─── Provided entries

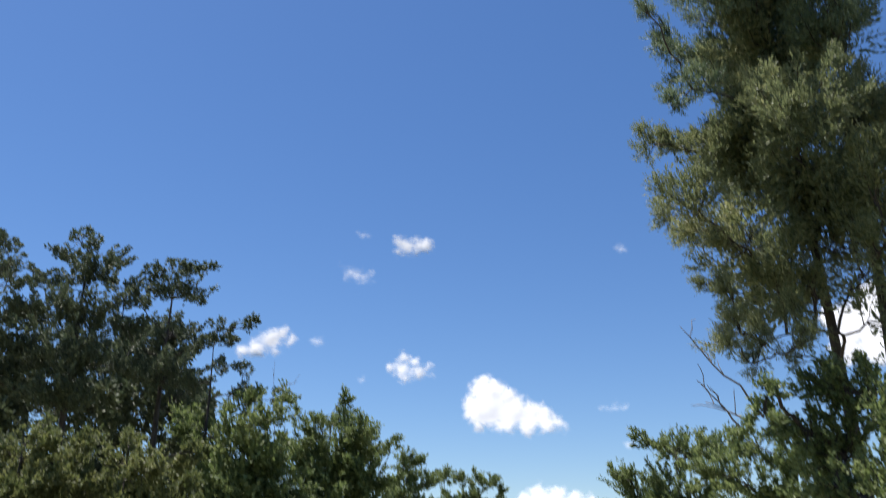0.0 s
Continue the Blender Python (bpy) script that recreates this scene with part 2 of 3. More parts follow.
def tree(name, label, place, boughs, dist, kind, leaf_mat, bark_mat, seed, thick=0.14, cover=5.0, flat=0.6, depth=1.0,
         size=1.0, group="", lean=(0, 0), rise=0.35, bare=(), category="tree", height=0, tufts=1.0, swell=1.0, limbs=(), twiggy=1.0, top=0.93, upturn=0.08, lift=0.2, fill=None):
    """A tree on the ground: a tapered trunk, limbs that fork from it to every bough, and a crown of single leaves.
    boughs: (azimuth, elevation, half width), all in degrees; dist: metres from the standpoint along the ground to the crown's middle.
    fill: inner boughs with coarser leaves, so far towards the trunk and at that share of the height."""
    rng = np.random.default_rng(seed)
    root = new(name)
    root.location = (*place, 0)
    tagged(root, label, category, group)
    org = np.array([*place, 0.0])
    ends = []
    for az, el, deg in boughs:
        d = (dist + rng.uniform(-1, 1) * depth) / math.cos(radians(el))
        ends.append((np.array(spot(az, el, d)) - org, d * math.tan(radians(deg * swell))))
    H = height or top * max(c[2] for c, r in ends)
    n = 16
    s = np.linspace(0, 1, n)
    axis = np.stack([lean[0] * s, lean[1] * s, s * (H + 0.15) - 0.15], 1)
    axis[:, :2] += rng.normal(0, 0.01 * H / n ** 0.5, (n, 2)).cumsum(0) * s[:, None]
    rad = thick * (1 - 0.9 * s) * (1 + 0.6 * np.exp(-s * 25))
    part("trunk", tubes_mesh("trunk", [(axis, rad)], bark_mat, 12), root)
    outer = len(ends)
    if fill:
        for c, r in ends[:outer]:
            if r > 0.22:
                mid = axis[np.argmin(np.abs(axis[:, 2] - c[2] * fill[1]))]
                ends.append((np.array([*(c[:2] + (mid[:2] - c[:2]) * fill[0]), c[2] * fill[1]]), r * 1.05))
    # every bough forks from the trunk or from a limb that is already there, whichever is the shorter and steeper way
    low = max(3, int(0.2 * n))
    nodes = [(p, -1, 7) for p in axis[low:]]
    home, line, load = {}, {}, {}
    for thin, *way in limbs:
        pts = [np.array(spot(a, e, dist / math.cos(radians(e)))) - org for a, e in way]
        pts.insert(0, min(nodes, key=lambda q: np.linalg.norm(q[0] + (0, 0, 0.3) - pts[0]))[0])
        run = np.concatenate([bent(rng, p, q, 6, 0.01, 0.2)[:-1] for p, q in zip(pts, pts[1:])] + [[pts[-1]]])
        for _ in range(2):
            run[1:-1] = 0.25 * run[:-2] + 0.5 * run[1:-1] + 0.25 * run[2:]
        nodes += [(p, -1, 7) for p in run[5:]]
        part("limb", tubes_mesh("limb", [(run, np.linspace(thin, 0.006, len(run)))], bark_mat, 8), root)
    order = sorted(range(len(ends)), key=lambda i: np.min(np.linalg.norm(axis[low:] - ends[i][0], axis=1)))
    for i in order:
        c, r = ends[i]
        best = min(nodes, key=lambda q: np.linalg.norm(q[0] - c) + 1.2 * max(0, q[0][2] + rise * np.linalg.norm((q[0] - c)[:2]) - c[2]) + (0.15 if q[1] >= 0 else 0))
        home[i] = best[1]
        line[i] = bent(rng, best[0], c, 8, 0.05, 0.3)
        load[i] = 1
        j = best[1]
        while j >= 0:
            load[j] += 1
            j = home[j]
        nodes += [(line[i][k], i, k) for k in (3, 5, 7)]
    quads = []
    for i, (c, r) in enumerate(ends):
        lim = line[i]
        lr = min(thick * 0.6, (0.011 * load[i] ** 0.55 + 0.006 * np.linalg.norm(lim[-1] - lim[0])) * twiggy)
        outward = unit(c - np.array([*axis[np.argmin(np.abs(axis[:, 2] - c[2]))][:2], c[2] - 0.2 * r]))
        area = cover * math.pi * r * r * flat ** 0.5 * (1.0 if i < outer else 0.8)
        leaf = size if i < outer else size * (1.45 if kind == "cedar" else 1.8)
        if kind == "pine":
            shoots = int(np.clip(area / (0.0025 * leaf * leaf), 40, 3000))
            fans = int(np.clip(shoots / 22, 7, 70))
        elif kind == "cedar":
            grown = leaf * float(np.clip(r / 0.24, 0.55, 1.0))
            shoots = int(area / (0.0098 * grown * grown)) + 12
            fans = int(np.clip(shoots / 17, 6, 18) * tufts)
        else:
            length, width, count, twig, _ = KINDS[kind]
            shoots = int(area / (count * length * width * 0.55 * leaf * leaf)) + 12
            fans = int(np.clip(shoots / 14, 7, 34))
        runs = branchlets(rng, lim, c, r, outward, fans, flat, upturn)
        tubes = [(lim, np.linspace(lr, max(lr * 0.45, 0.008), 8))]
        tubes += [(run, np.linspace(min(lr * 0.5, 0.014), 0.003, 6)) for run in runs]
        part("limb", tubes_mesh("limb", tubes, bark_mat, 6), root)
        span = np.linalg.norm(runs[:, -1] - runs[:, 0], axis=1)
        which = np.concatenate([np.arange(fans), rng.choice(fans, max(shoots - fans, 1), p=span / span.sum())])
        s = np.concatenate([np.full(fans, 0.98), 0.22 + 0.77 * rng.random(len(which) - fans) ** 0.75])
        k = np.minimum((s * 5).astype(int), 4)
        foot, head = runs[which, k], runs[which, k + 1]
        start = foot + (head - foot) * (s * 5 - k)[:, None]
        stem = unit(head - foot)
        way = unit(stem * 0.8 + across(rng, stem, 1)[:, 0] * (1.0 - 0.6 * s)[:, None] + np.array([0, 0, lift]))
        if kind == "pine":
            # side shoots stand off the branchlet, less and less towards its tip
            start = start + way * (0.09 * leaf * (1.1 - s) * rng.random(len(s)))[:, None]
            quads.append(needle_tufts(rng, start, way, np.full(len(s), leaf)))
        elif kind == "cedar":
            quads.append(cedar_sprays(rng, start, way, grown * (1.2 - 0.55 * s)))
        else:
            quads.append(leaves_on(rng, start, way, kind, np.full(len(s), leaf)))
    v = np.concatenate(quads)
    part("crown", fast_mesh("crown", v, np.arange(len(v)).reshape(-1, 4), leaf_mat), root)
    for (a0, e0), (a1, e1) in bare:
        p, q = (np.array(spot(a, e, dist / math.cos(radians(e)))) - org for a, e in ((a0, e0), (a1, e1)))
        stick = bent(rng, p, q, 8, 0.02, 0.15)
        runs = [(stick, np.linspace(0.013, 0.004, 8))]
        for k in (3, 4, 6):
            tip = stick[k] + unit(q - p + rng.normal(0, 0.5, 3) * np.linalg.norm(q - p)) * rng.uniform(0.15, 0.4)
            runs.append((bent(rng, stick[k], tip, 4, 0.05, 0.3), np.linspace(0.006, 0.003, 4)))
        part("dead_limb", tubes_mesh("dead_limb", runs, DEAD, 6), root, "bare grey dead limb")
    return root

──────
─── Provided entries

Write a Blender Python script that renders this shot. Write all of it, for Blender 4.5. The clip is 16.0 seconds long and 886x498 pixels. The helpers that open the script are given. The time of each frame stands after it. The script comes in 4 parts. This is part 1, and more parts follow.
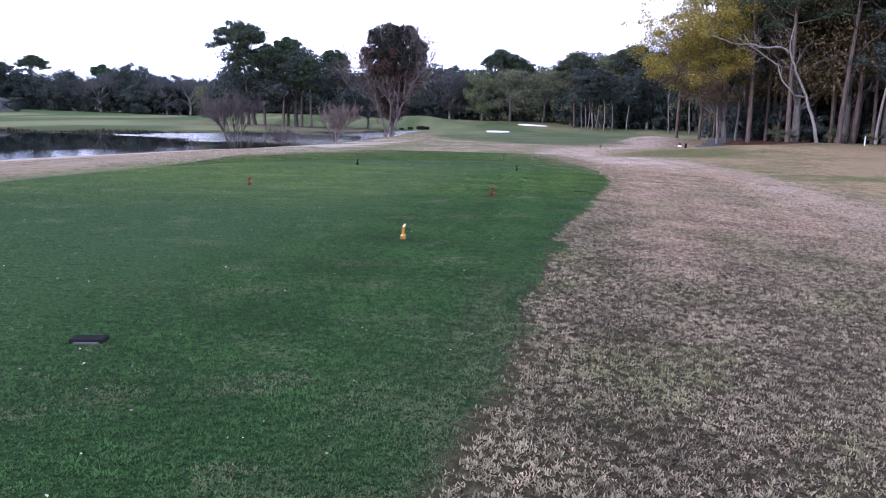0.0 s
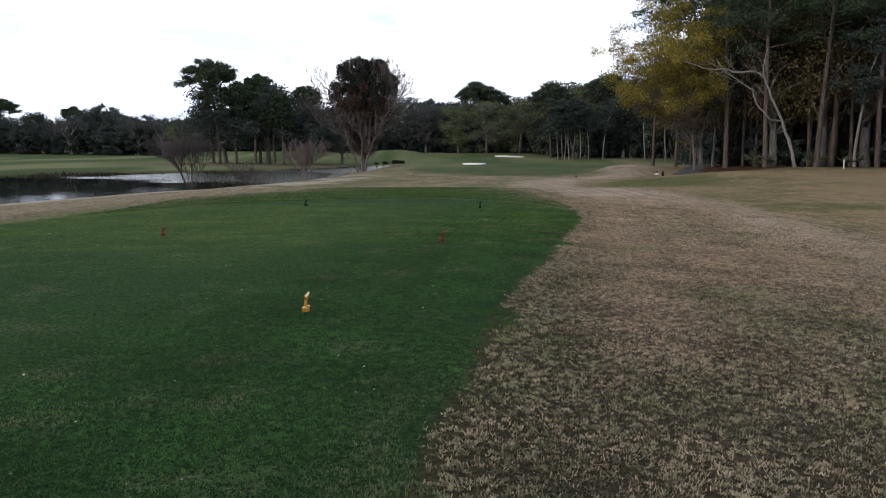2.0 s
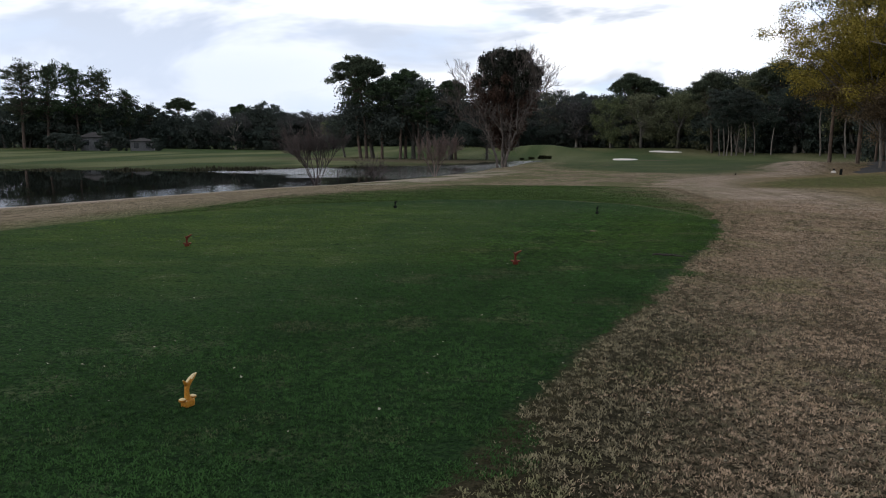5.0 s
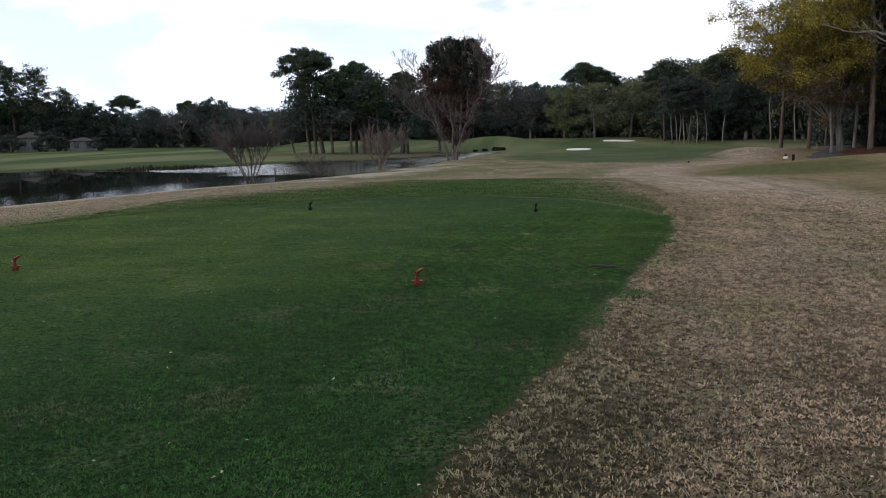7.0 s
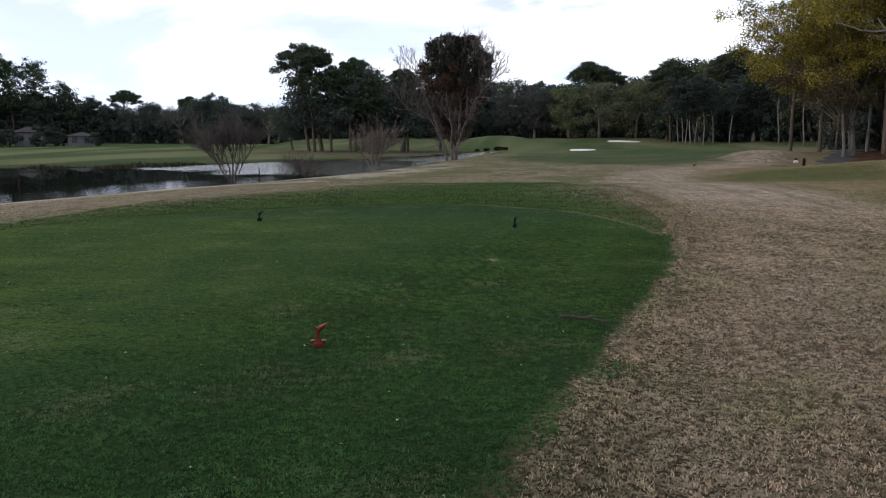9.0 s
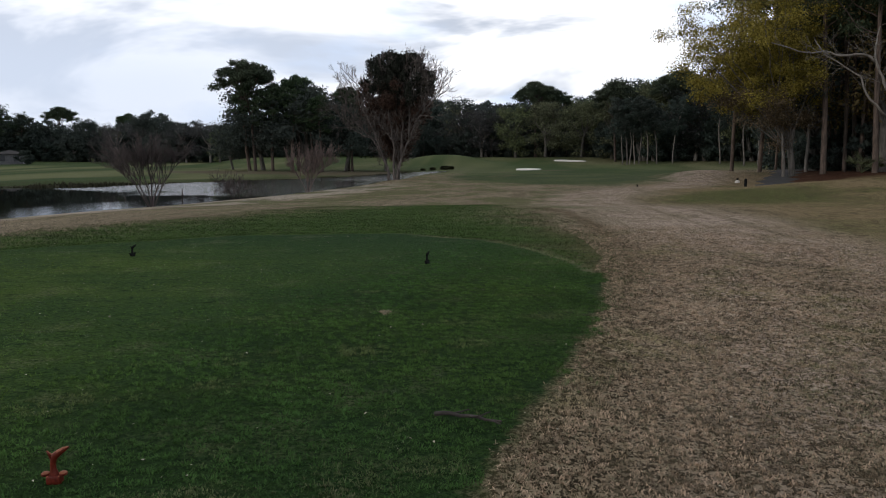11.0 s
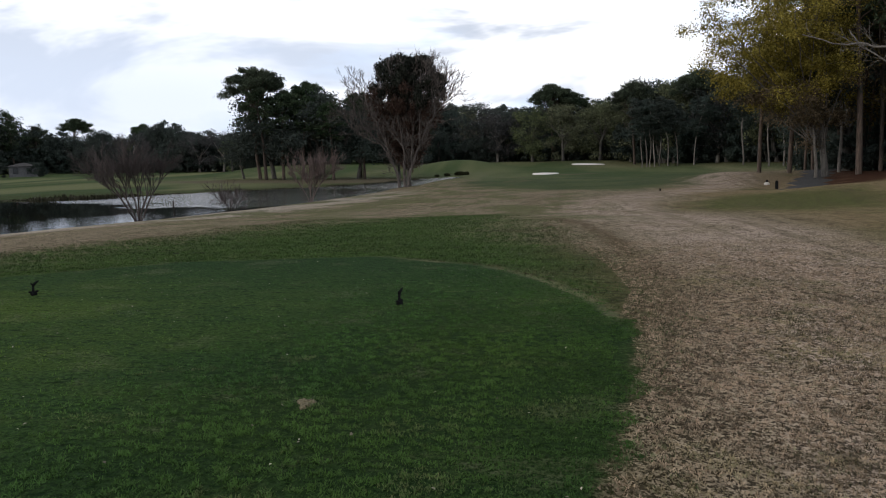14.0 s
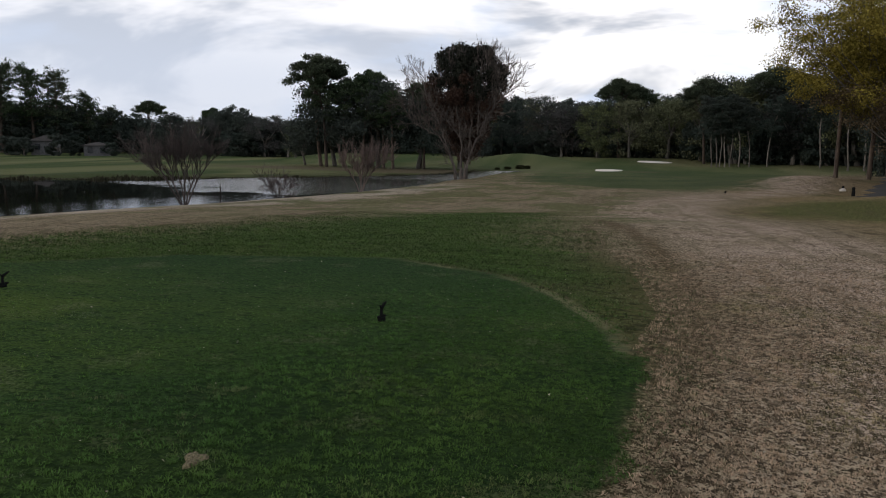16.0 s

──────

• [Work to do]
Using the records above, gather all lines where the string "follow" is present.

• [Complete answer]
Continue the Blender Python (bpy) script that recreates this scene with part 2 of 3. More parts follow.
Write a Blender Python script that renders this shot. Write all of it, for Blender 4.5. The clip is 16.0 seconds long and 886x498 pixels. The helpers that open the script are given. The time of each frame stands after it. The script comes in 4 parts. This is part 1, and more parts follow.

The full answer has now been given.